### JOB
Copy everything in the data below exactly except the pictures.

### INFORMATION SHOWN
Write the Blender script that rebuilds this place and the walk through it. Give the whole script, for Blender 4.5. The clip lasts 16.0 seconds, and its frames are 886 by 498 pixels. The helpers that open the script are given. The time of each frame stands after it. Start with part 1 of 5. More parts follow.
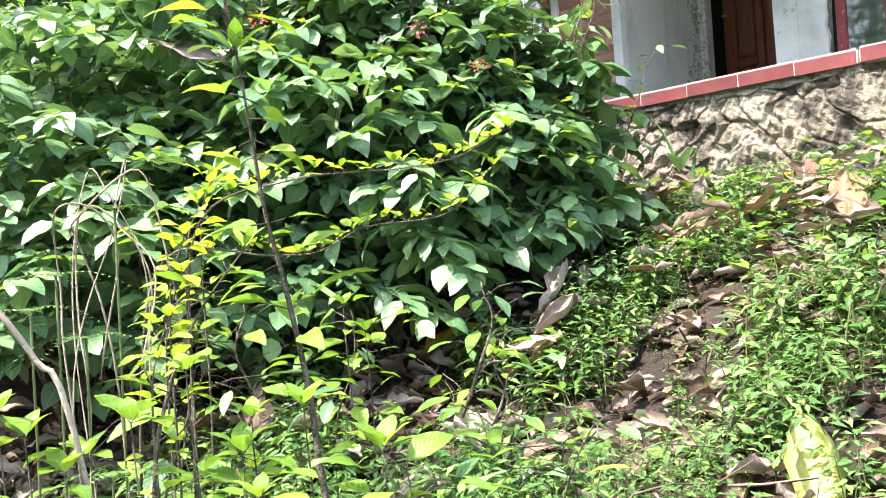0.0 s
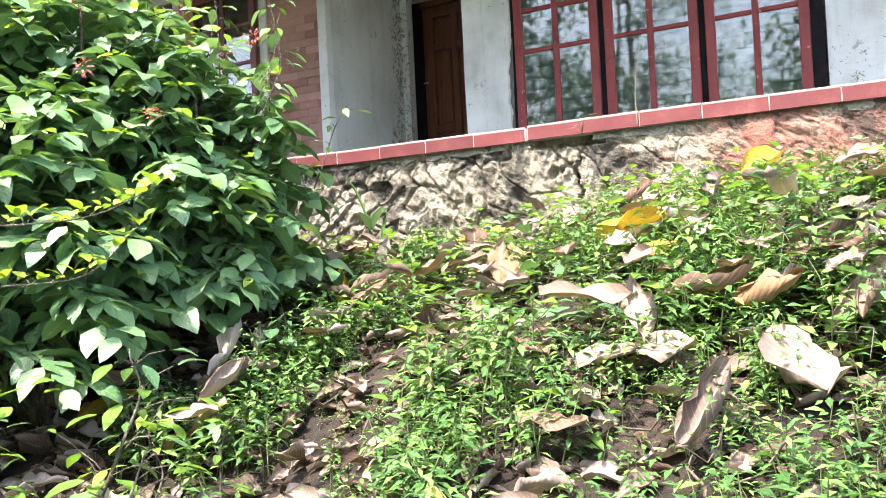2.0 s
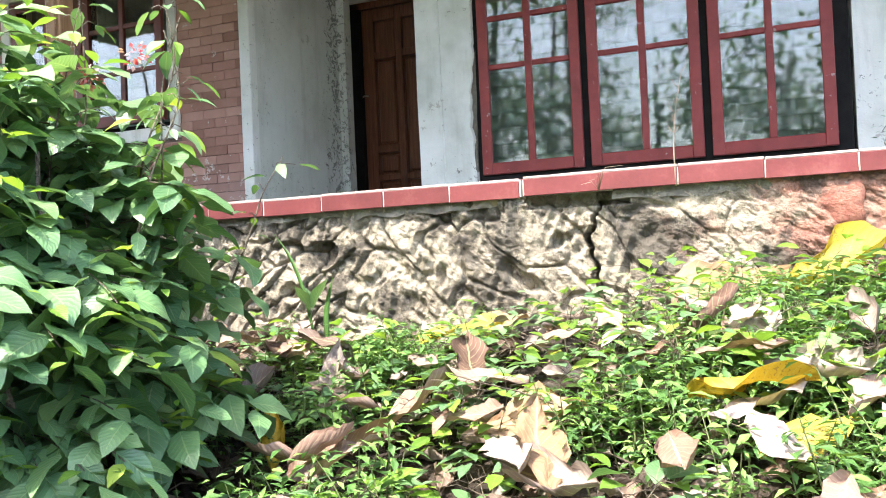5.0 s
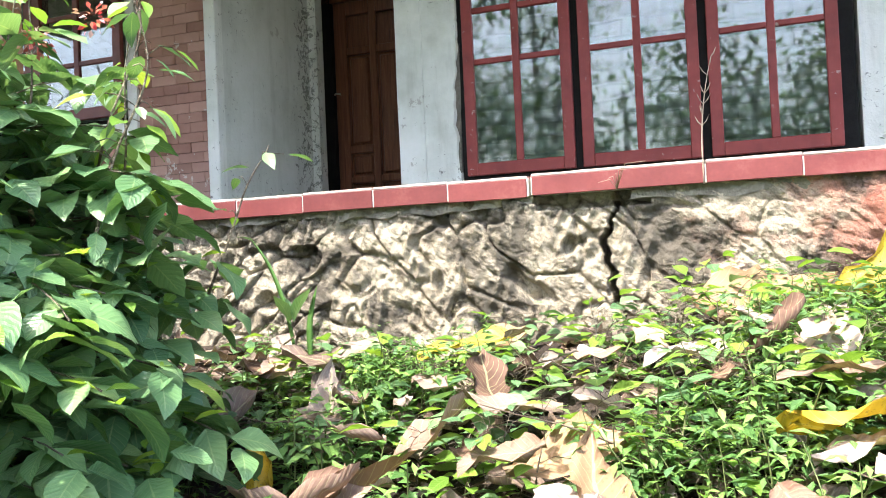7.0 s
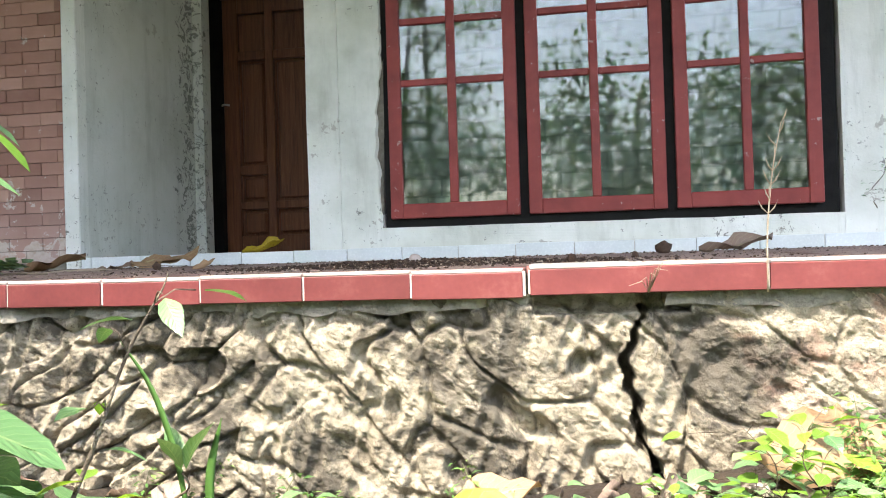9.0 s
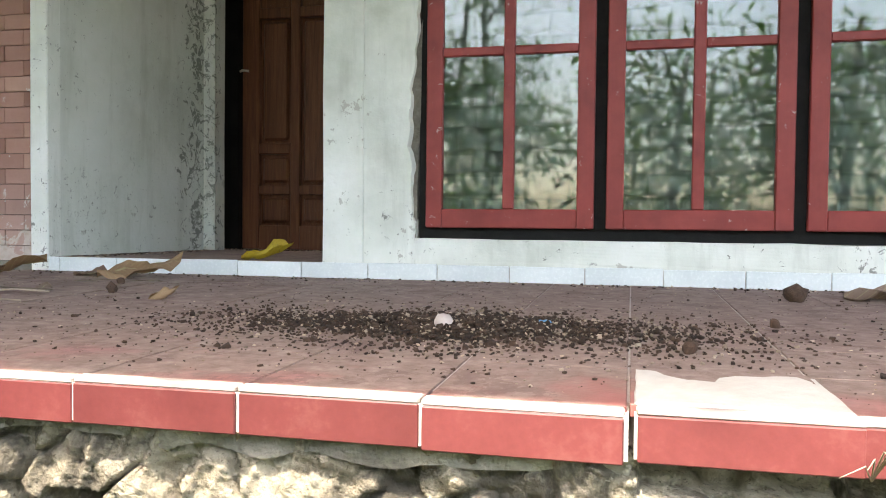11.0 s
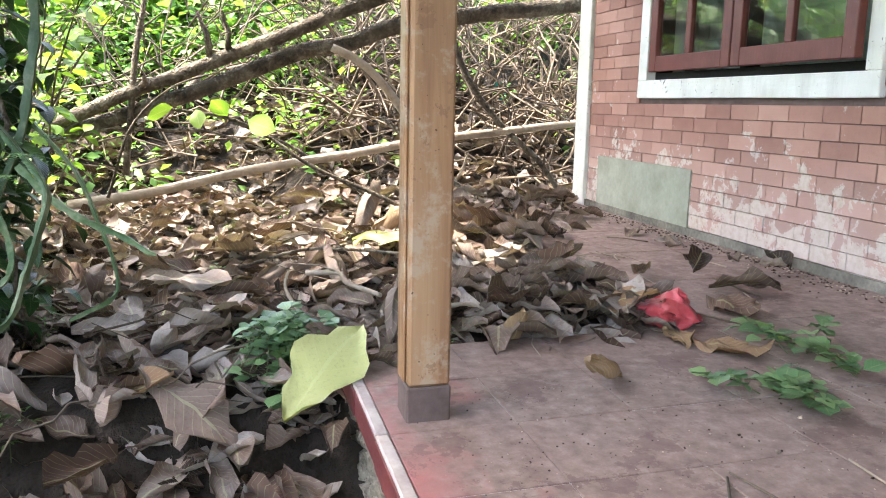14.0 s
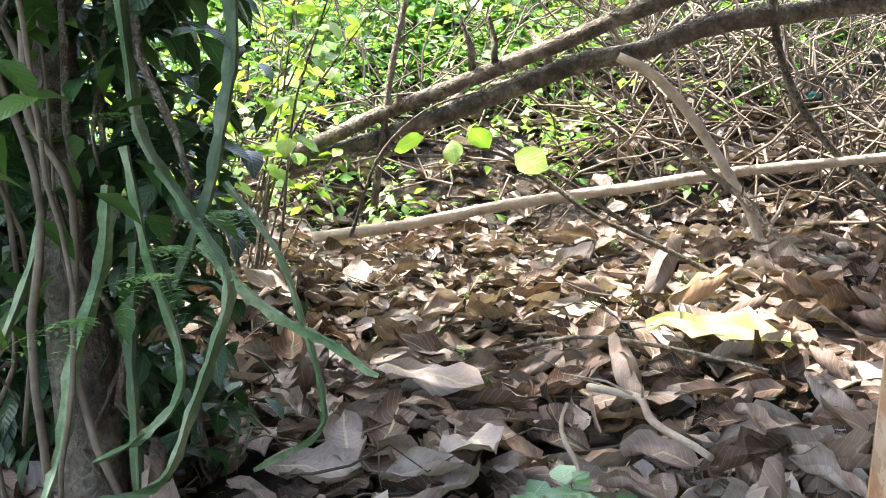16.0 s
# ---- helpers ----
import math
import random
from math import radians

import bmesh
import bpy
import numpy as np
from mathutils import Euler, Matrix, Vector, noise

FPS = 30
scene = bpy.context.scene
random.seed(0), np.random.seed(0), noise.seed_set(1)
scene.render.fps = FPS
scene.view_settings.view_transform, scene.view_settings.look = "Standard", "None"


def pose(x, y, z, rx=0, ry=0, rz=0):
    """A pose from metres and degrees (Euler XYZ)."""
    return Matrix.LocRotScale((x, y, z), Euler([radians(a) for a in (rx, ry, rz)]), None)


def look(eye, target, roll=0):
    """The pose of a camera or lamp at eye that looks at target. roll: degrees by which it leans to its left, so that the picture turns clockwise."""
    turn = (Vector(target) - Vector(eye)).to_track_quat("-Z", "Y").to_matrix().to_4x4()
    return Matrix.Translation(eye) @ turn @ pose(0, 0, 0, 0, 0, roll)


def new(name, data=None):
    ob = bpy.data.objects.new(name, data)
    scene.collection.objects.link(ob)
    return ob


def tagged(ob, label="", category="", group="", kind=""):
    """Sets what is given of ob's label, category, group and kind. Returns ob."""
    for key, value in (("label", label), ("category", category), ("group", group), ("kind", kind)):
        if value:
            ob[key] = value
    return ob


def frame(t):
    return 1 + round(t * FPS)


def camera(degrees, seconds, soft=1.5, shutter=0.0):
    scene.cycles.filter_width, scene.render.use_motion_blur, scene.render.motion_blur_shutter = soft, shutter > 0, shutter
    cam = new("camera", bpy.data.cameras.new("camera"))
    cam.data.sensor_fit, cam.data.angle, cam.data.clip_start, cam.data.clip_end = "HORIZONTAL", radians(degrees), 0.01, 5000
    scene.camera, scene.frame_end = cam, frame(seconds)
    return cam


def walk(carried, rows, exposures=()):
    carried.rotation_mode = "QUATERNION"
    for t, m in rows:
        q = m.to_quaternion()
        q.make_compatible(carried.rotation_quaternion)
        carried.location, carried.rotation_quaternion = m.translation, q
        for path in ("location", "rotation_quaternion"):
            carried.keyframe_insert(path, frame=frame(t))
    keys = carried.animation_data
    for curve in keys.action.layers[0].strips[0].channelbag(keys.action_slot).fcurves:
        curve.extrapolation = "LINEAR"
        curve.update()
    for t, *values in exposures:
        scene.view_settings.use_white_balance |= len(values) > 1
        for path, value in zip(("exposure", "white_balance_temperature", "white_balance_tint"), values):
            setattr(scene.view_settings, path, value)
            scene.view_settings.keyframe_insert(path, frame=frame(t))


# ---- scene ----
cam = camera(57.9, 16.0, soft=1.0)
PATH = [
    (0, (1.405, -4.126, -0.744), (-0.053, -2.757, -0.777), -4.4),
    (0.5, (1.412, -4.085, -0.721), (0.074, -2.599, -0.751), -4.7),
    (1, (1.448, -4.122, -0.683), (0.28, -2.498, -0.714), -4.1),
    (1.5, (1.489, -4.117, -0.657), (0.481, -2.39, -0.67), -3.8),
    (2, (1.5, -3.985, -0.703), (0.596, -2.201, -0.665), -2.9),
    (2.5, (1.412, -3.577, -0.528), (0.507, -1.794, -0.482), -2.3),
    (3, (1.419, -3.507, -0.345), (0.535, -1.713, -0.341), -3.3),
    (3.5, (1.41, -3.452, -0.348), (0.574, -1.635, -0.331), -3.4),
    (4, (1.201, -3.315, -0.363), (0.411, -1.478, -0.325), -3.2),
    (4.5, (0.9, -3.097, -0.314), (0.147, -1.244, -0.286), -2.6),
    (5, (0.862, -3.074, -0.312), (0.135, -1.211, -0.283), -2.6),
    (7.5, (0.502, -2.67, -0.297), (-0.07, -0.754, -0.26), -2.8),
    (8, (0.362, -2.468, -0.264), (-0.127, -0.529, -0.24), -2.9),
    (8.5, (0.153, -2.176, -0.167), (-0.239, -0.216, -0.105), -1.8),
    (8.6, (0.134, -2.153, -0.131), (-0.226, -0.187, -0.072), -1.7),
    (8.7, (0.141, -2.143, -0.088), (-0.191, -0.171, -0.037), -1.7),
    (10.8, (0.039, -1.247, 0.266), (-0.36, 0.712, 0.219), 0.2),
    (11, (0.004, -1.152, 0.258), (-0.454, 0.794, 0.202), 0.6),
    (11.5, (-0.132, -0.859, 0.334), (-0.801, 1.023, 0.228), 1.8),
    (12, (-0.211, -0.774, 0.468), (-1.201, 0.955, 0.293), 1.5),
    (12.5, (-0.287, -0.457, 0.535), (-1.614, 1.025, 0.327), 1.2),
    (13, (-0.328, -0.342, 0.704), (-1.928, 0.83, 0.445), 0.6),
    (13.5, (-0.448, -0.321, 0.714), (-2.237, 0.518, 0.41), 0.9),
    (14, (-0.8, -0.279, 0.703), (-2.703, 0.223, 0.346), 1.1),
    (14.5, (-0.993, -0.256, 0.751), (-2.937, 0.045, 0.39), 0.5),
    (15, (-1.317, -0.248, 0.754), (-3.28, -0.084, 0.406), 0.2),
    (15.5, (-1.557, -0.241, 0.824), (-3.53, -0.182, 0.498), -0.1),
    (16, (-1.796, -0.294, 0.794), (-3.761, -0.406, 0.436), 1.0),
]
walk(cam, [(t, look(eye, target, roll)) for t, eye, target, roll in PATH],
     [(0.0, 3.0, 6500, 14), (5.2, 3.05, 6500, 12), (8.7, 2.98, 6800, 10), (10.8, 3.1, 7200, 9), (12.0, 3.55, 7200, 12), (13.5, 3.75, 7000, 11), (14.5, 3.75, 6600, 11), (15.0, 3.75, 6500, 11), (16.0, 3.7, 6500, 10)])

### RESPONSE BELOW
Write the Blender script that rebuilds this place and the walk through it. Give the whole script, for Blender 4.5. The clip lasts 16.0 seconds, and its frames are 886 by 498 pixels. The helpers that open the script are given. The time of each frame stands after it. Start with part 1 of 5. More parts follow.
0.0 s
2.0 s
5.0 s
7.0 s
9.0 s
11.0 s
14.0 s
16.0 s
# ---- helpers ----
import math
import random
from math import radians

import bmesh
import bpy
import numpy as np
from mathutils import Euler, Matrix, Vector, noise

FPS = 30
scene = bpy.context.scene
random.seed(0), np.random.seed(0), noise.seed_set(1)
scene.render.fps = FPS
scene.view_settings.view_transform, scene.view_settings.look = "Standard", "None"


def pose(x, y, z, rx=0, ry=0, rz=0):
    """A pose from metres and degrees (Euler XYZ)."""
    return Matrix.LocRotScale((x, y, z), Euler([radians(a) for a in (rx, ry, rz)]), None)


def look(eye, target, roll=0):
    """The pose of a camera or lamp at eye that looks at target. roll: degrees by which it leans to its left, so that the picture turns clockwise."""
    turn = (Vector(target) - Vector(eye)).to_track_quat("-Z", "Y").to_matrix().to_4x4()
    return Matrix.Translation(eye) @ turn @ pose(0, 0, 0, 0, 0, roll)


def new(name, data=None):
    ob = bpy.data.objects.new(name, data)
    scene.collection.objects.link(ob)
    return ob


def tagged(ob, label="", category="", group="", kind=""):
    """Sets what is given of ob's label, category, group and kind. Returns ob."""
    for key, value in (("label", label), ("category", category), ("group", group), ("kind", kind)):
        if value:
            ob[key] = value
    return ob


def frame(t):
    return 1 + round(t * FPS)


def camera(degrees, seconds, soft=1.5, shutter=0.0):
    scene.cycles.filter_width, scene.render.use_motion_blur, scene.render.motion_blur_shutter = soft, shutter > 0, shutter
    cam = new("camera", bpy.data.cameras.new("camera"))
    cam.data.sensor_fit, cam.data.angle, cam.data.clip_start, cam.data.clip_end = "HORIZONTAL", radians(degrees), 0.01, 5000
    scene.camera, scene.frame_end = cam, frame(seconds)
    return cam


def walk(carried, rows, exposures=()):
    carried.rotation_mode = "QUATERNION"
    for t, m in rows:
        q = m.to_quaternion()
        q.make_compatible(carried.rotation_quaternion)
        carried.location, carried.rotation_quaternion = m.translation, q
        for path in ("location", "rotation_quaternion"):
            carried.keyframe_insert(path, frame=frame(t))
    keys = carried.animation_data
    for curve in keys.action.layers[0].strips[0].channelbag(keys.action_slot).fcurves:
        curve.extrapolation = "LINEAR"
        curve.update()
    for t, *values in exposures:
        scene.view_settings.use_white_balance |= len(values) > 1
        for path, value in zip(("exposure", "white_balance_temperature", "white_balance_tint"), values):
            setattr(scene.view_settings, path, value)
            scene.view_settings.keyframe_insert(path, frame=frame(t))


# ---- scene ----
cam = camera(57.9, 16.0, soft=1.0)
PATH = [
    (0, (1.405, -4.126, -0.744), (-0.053, -2.757, -0.777), -4.4),
    (0.5, (1.412, -4.085, -0.721), (0.074, -2.599, -0.751), -4.7),
    (1, (1.448, -4.122, -0.683), (0.28, -2.498, -0.714), -4.1),
    (1.5, (1.489, -4.117, -0.657), (0.481, -2.39, -0.67), -3.8),
    (2, (1.5, -3.985, -0.703), (0.596, -2.201, -0.665), -2.9),
    (2.5, (1.412, -3.577, -0.528), (0.507, -1.794, -0.482), -2.3),
    (3, (1.419, -3.507, -0.345), (0.535, -1.713, -0.341), -3.3),
    (3.5, (1.41, -3.452, -0.348), (0.574, -1.635, -0.331), -3.4),
    (4, (1.201, -3.315, -0.363), (0.411, -1.478, -0.325), -3.2),
    (4.5, (0.9, -3.097, -0.314), (0.147, -1.244, -0.286), -2.6),
    (5, (0.862, -3.074, -0.312), (0.135, -1.211, -0.283), -2.6),
    (7.5, (0.502, -2.67, -0.297), (-0.07, -0.754, -0.26), -2.8),
    (8, (0.362, -2.468, -0.264), (-0.127, -0.529, -0.24), -2.9),
    (8.5, (0.153, -2.176, -0.167), (-0.239, -0.216, -0.105), -1.8),
    (8.6, (0.134, -2.153, -0.131), (-0.226, -0.187, -0.072), -1.7),
    (8.7, (0.141, -2.143, -0.088), (-0.191, -0.171, -0.037), -1.7),
    (10.8, (0.039, -1.247, 0.266), (-0.36, 0.712, 0.219), 0.2),
    (11, (0.004, -1.152, 0.258), (-0.454, 0.794, 0.202), 0.6),
    (11.5, (-0.132, -0.859, 0.334), (-0.801, 1.023, 0.228), 1.8),
    (12, (-0.211, -0.774, 0.468), (-1.201, 0.955, 0.293), 1.5),
    (12.5, (-0.287, -0.457, 0.535), (-1.614, 1.025, 0.327), 1.2),
    (13, (-0.328, -0.342, 0.704), (-1.928, 0.83, 0.445), 0.6),
    (13.5, (-0.448, -0.321, 0.714), (-2.237, 0.518, 0.41), 0.9),
    (14, (-0.8, -0.279, 0.703), (-2.703, 0.223, 0.346), 1.1),
    (14.5, (-0.993, -0.256, 0.751), (-2.937, 0.045, 0.39), 0.5),
    (15, (-1.317, -0.248, 0.754), (-3.28, -0.084, 0.406), 0.2),
    (15.5, (-1.557, -0.241, 0.824), (-3.53, -0.182, 0.498), -0.1),
    (16, (-1.796, -0.294, 0.794), (-3.761, -0.406, 0.436), 1.0),
]
walk(cam, [(t, look(eye, target, roll)) for t, eye, target, roll in PATH],
     [(0.0, 3.0, 6500, 14), (5.2, 3.05, 6500, 12), (8.7, 2.98, 6800, 10), (10.8, 3.1, 7200, 9), (12.0, 3.55, 7200, 12), (13.5, 3.75, 7000, 11), (14.5, 3.75, 6600, 11), (15.0, 3.75, 6500, 11), (16.0, 3.7, 6500, 10)])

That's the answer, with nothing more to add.